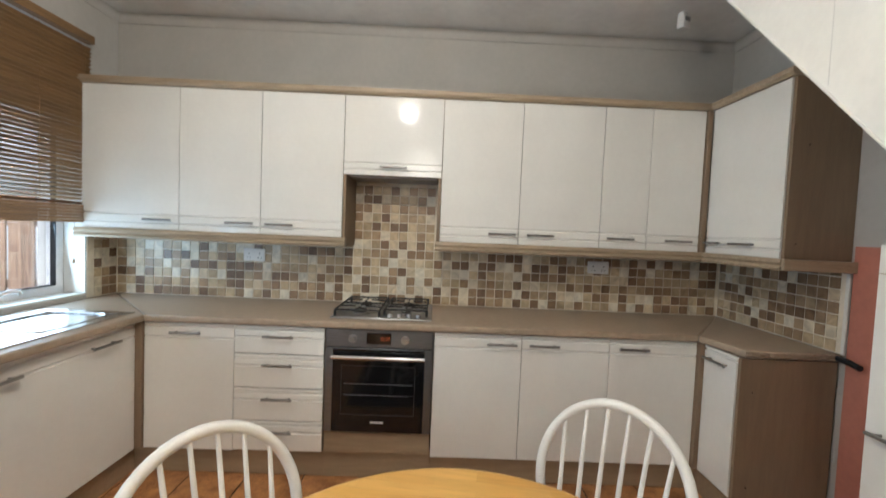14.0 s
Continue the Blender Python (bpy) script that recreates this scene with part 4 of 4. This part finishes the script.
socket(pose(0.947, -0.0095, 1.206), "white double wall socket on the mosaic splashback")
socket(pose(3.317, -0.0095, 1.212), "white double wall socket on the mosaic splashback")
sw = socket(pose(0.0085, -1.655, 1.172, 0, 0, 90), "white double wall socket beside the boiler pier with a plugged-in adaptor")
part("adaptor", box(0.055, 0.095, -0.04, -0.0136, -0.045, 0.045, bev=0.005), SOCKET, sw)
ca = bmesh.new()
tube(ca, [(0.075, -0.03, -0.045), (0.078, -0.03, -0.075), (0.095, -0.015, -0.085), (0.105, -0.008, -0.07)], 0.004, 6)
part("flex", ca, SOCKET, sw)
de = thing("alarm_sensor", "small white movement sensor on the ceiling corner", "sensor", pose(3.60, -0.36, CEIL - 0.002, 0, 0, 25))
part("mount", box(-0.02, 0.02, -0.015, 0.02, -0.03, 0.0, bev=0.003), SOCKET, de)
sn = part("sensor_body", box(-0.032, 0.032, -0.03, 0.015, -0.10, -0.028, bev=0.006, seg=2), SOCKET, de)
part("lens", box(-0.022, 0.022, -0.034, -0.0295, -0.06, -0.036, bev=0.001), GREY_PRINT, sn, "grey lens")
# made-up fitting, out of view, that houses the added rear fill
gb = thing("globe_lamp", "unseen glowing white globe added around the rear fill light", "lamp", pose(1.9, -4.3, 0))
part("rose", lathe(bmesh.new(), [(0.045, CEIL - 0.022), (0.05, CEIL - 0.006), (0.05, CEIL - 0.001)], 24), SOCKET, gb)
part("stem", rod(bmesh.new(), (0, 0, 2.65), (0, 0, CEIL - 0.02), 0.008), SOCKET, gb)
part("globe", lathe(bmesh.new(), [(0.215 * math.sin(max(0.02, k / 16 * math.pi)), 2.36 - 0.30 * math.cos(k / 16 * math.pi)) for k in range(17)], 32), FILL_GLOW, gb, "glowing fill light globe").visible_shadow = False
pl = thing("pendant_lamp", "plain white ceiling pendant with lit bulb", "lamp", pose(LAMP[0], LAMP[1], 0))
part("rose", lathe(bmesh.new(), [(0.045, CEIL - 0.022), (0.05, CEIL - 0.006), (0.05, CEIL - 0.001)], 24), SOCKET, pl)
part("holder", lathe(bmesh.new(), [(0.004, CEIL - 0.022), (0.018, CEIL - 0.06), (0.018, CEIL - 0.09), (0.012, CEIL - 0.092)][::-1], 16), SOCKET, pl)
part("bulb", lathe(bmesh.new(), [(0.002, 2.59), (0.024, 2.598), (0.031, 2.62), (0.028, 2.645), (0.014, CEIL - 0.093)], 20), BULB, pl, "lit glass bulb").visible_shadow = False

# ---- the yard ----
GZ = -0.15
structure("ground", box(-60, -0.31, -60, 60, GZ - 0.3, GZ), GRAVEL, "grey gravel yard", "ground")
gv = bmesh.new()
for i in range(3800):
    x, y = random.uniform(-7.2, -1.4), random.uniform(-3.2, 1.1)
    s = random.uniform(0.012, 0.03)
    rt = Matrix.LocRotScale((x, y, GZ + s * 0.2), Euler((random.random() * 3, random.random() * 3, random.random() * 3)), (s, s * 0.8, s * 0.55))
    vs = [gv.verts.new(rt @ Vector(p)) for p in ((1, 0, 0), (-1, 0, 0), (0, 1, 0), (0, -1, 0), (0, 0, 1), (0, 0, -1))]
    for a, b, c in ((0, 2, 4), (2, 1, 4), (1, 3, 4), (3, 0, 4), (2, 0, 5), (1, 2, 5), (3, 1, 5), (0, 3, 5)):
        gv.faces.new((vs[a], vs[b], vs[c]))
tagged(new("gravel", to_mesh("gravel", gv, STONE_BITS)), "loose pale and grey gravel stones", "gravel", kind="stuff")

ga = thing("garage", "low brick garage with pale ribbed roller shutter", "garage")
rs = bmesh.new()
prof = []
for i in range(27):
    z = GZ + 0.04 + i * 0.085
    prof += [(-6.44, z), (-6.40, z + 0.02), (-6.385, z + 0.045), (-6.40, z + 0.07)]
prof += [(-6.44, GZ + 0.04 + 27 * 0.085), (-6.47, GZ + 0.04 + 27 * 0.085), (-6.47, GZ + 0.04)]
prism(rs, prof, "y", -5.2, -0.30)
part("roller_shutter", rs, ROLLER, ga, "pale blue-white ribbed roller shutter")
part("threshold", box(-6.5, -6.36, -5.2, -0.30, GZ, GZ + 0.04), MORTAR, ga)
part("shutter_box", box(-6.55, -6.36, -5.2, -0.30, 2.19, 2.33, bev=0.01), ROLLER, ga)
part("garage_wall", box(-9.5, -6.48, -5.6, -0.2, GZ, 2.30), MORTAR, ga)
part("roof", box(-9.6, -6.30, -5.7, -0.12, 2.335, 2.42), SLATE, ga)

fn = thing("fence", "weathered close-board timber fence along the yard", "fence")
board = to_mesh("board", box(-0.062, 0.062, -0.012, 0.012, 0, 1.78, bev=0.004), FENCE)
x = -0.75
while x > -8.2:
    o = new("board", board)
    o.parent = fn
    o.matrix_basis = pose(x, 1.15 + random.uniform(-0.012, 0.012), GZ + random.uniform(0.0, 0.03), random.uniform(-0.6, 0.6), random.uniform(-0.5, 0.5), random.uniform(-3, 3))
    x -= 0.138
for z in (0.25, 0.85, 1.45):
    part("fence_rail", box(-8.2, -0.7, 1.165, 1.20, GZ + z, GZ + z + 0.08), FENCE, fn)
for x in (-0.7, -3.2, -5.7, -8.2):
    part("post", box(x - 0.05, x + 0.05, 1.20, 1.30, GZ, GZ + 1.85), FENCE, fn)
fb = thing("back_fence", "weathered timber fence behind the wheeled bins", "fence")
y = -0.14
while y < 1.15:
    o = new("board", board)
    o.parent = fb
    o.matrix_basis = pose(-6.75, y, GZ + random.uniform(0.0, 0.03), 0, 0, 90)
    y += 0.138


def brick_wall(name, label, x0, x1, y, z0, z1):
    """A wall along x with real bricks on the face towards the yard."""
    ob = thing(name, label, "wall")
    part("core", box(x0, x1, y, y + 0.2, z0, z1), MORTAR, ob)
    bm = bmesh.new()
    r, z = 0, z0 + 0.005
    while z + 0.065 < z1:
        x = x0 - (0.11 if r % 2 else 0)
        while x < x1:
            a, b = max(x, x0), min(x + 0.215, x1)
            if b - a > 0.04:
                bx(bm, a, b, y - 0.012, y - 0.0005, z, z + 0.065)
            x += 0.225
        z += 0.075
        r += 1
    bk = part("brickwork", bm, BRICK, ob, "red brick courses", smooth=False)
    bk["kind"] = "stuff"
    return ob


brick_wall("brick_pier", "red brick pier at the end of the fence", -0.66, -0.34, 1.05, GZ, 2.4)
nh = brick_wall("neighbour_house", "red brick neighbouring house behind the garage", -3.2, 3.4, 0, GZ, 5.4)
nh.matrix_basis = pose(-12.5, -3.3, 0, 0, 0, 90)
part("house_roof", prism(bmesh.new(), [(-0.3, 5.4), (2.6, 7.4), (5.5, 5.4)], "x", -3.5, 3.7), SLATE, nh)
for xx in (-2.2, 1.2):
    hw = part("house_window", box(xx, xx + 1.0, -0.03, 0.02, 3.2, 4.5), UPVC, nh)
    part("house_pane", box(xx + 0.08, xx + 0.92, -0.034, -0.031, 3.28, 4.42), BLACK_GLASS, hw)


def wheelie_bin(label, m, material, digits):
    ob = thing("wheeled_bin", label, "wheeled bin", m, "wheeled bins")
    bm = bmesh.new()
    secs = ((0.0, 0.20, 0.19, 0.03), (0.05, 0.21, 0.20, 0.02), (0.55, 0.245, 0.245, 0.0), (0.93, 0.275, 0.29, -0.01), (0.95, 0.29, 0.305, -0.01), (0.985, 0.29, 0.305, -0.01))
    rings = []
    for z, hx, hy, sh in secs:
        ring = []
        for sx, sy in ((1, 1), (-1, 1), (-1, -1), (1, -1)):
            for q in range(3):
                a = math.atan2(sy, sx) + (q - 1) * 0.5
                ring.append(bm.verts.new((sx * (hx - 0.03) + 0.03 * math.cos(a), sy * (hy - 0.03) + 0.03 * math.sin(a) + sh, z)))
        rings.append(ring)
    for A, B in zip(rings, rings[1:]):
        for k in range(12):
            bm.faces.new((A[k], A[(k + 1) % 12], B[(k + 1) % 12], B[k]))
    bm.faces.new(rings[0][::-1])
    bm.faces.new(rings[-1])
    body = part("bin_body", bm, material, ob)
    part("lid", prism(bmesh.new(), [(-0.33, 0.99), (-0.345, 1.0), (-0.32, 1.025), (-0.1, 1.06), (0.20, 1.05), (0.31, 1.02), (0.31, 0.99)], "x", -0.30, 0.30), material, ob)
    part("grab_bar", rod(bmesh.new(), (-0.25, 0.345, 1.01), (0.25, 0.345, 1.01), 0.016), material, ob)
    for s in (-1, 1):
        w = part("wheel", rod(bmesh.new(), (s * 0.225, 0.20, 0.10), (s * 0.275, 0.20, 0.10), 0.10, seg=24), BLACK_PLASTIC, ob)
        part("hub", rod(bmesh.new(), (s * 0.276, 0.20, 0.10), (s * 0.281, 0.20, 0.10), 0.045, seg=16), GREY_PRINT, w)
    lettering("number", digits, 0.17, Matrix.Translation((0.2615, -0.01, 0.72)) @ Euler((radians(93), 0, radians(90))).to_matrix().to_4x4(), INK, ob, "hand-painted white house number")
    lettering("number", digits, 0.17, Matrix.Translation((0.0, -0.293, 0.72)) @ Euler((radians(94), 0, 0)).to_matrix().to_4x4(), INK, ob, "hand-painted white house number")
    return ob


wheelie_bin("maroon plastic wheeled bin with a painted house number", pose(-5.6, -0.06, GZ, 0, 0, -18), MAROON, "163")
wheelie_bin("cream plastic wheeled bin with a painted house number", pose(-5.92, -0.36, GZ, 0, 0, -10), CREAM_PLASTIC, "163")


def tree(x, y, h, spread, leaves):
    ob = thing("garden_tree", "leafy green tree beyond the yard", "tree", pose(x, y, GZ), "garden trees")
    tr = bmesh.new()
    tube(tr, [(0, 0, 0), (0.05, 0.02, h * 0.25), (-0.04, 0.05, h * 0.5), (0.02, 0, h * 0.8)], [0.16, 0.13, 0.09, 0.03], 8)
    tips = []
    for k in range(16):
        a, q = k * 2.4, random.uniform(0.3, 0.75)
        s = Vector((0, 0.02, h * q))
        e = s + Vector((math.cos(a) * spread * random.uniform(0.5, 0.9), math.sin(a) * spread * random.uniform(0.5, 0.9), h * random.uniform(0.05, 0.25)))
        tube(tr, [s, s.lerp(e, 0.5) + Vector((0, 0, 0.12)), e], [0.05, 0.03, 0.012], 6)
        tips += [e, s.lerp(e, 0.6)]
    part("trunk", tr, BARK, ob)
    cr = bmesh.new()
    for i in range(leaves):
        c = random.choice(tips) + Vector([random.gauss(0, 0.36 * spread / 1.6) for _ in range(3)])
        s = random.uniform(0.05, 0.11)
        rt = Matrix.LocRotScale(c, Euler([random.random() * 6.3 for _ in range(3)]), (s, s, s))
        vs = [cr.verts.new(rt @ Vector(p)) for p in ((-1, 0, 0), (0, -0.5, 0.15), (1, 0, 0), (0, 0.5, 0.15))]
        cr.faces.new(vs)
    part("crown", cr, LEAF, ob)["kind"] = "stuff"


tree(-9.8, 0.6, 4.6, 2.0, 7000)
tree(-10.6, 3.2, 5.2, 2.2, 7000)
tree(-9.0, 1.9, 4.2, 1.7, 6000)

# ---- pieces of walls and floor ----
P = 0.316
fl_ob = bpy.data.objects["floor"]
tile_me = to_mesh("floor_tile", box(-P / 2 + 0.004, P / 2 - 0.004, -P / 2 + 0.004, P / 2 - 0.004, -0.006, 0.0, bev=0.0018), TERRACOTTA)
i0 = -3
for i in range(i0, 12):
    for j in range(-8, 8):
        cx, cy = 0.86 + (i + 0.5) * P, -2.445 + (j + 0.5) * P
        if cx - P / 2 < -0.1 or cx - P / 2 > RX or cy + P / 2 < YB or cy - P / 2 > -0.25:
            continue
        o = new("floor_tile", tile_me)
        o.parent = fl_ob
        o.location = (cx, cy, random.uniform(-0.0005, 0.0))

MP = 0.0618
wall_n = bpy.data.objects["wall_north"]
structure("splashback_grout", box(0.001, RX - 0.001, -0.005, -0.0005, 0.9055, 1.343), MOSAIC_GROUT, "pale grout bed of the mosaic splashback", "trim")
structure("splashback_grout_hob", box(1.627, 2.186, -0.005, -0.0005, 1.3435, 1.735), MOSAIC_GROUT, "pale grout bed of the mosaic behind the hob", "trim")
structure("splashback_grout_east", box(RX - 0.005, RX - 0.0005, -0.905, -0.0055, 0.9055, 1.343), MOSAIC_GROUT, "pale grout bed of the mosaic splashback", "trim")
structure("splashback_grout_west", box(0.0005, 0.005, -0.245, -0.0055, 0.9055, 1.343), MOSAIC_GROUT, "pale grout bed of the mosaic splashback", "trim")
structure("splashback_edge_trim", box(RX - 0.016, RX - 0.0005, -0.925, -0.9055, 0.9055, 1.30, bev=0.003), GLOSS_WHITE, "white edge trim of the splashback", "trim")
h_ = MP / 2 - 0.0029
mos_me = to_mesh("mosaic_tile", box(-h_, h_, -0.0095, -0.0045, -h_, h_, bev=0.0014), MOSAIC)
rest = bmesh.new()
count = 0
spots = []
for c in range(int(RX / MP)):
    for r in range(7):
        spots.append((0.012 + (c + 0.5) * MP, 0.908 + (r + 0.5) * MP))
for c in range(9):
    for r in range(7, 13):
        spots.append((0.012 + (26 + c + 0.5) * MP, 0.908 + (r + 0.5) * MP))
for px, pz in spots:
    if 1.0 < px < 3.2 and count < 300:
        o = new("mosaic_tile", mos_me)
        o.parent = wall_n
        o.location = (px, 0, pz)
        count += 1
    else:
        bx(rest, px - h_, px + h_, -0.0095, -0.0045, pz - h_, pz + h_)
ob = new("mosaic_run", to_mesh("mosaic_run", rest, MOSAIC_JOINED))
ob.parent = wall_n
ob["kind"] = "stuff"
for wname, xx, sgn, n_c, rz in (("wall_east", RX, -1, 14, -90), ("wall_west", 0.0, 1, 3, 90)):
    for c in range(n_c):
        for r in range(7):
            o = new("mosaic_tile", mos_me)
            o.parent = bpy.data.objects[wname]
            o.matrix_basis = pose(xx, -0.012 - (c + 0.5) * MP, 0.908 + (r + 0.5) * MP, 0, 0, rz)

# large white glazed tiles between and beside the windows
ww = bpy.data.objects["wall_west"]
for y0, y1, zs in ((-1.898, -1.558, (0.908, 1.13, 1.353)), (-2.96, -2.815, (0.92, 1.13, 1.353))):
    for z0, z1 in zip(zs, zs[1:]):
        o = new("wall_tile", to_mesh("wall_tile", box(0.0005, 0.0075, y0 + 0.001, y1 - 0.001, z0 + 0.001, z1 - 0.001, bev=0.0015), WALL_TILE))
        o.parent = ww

--*--

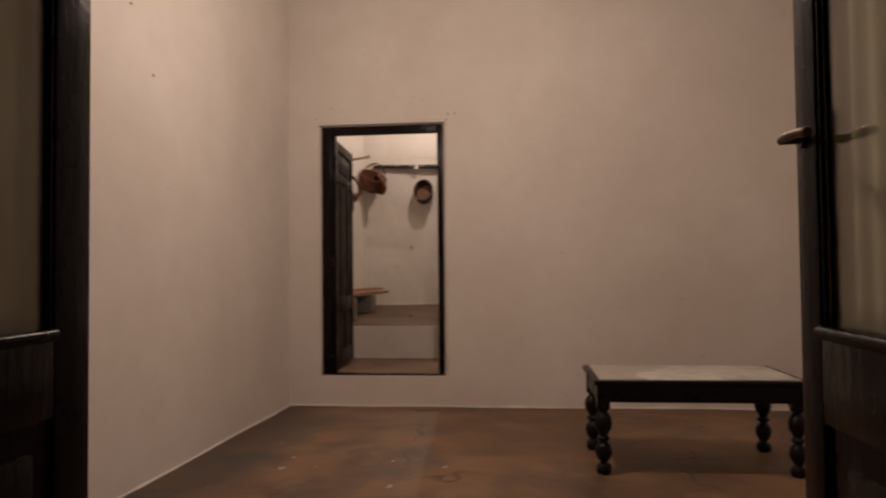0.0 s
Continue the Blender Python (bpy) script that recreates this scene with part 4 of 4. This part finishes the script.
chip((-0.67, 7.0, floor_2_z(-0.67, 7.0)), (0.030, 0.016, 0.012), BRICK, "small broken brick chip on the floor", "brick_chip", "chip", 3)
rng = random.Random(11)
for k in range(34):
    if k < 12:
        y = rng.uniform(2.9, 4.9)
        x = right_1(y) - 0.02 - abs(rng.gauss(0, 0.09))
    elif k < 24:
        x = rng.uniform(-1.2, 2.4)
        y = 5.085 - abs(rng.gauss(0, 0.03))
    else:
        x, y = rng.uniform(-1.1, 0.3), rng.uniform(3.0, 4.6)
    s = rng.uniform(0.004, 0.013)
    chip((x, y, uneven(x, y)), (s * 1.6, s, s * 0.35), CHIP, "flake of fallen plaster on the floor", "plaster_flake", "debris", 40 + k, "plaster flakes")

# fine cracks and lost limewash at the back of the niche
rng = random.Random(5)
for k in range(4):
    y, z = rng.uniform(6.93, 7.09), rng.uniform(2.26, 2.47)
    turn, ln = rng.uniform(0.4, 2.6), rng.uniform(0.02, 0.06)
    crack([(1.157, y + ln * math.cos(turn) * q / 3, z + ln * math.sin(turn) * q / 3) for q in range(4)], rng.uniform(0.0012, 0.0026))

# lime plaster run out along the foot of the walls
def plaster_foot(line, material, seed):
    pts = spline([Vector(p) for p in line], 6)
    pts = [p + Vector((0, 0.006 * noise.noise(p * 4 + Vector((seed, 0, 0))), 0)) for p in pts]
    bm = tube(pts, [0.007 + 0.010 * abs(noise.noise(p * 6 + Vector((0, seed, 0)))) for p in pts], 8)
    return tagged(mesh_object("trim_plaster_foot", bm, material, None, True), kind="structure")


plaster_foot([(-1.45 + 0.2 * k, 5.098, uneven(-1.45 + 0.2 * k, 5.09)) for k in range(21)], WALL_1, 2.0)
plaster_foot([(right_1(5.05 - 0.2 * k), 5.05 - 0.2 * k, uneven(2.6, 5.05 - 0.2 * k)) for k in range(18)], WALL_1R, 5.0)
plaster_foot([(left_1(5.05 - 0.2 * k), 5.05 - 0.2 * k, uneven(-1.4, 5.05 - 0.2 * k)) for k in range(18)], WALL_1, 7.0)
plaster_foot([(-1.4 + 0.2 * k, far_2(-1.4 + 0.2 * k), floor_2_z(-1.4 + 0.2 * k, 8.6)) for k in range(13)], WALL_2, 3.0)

--*--

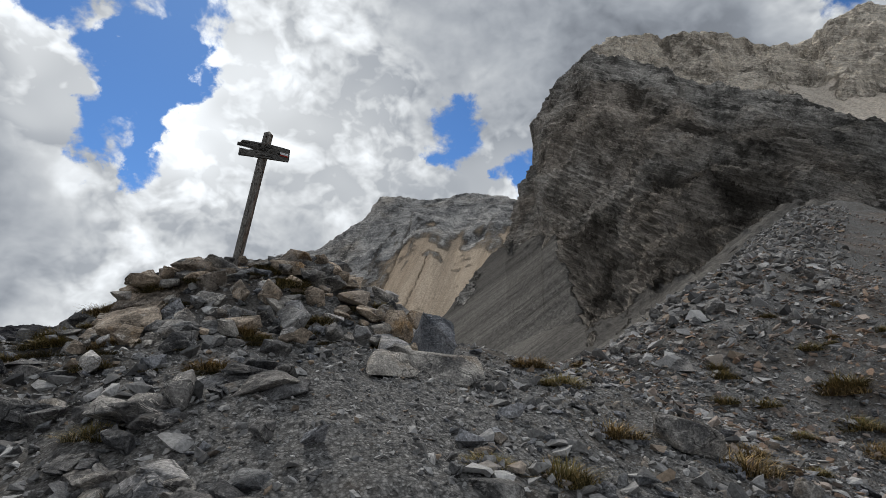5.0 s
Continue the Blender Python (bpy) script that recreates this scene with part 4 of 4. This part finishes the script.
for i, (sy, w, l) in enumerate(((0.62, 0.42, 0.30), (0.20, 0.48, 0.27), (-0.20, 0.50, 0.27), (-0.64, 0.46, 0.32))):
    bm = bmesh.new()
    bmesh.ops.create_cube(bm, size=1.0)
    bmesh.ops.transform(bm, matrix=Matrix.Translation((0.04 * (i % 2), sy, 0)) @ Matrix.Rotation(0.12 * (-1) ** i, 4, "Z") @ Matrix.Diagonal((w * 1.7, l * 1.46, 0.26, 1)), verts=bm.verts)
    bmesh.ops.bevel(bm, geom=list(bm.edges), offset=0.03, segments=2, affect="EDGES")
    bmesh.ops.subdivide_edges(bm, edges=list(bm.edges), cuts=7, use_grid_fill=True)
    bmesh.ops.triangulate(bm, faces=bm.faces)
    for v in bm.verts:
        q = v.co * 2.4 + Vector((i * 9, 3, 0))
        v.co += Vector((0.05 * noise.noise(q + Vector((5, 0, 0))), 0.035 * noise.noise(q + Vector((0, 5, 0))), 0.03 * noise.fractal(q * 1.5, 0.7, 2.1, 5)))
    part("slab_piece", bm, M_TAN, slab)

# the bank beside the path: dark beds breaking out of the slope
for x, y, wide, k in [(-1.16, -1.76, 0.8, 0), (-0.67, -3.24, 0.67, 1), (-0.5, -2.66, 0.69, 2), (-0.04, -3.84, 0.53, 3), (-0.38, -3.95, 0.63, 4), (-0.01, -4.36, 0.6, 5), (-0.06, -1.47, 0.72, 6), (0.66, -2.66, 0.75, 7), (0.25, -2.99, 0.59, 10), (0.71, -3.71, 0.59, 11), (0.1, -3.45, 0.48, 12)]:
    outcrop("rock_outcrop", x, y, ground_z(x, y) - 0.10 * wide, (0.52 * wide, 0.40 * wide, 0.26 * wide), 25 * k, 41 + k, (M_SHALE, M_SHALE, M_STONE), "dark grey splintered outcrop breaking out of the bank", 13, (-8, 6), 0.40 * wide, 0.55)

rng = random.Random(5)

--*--

** THE PROBLEM **
The answer must consist solely of the number of lines in the entries that contain the word "with".

** RESPONSE FOR THIS EXERCISE **
9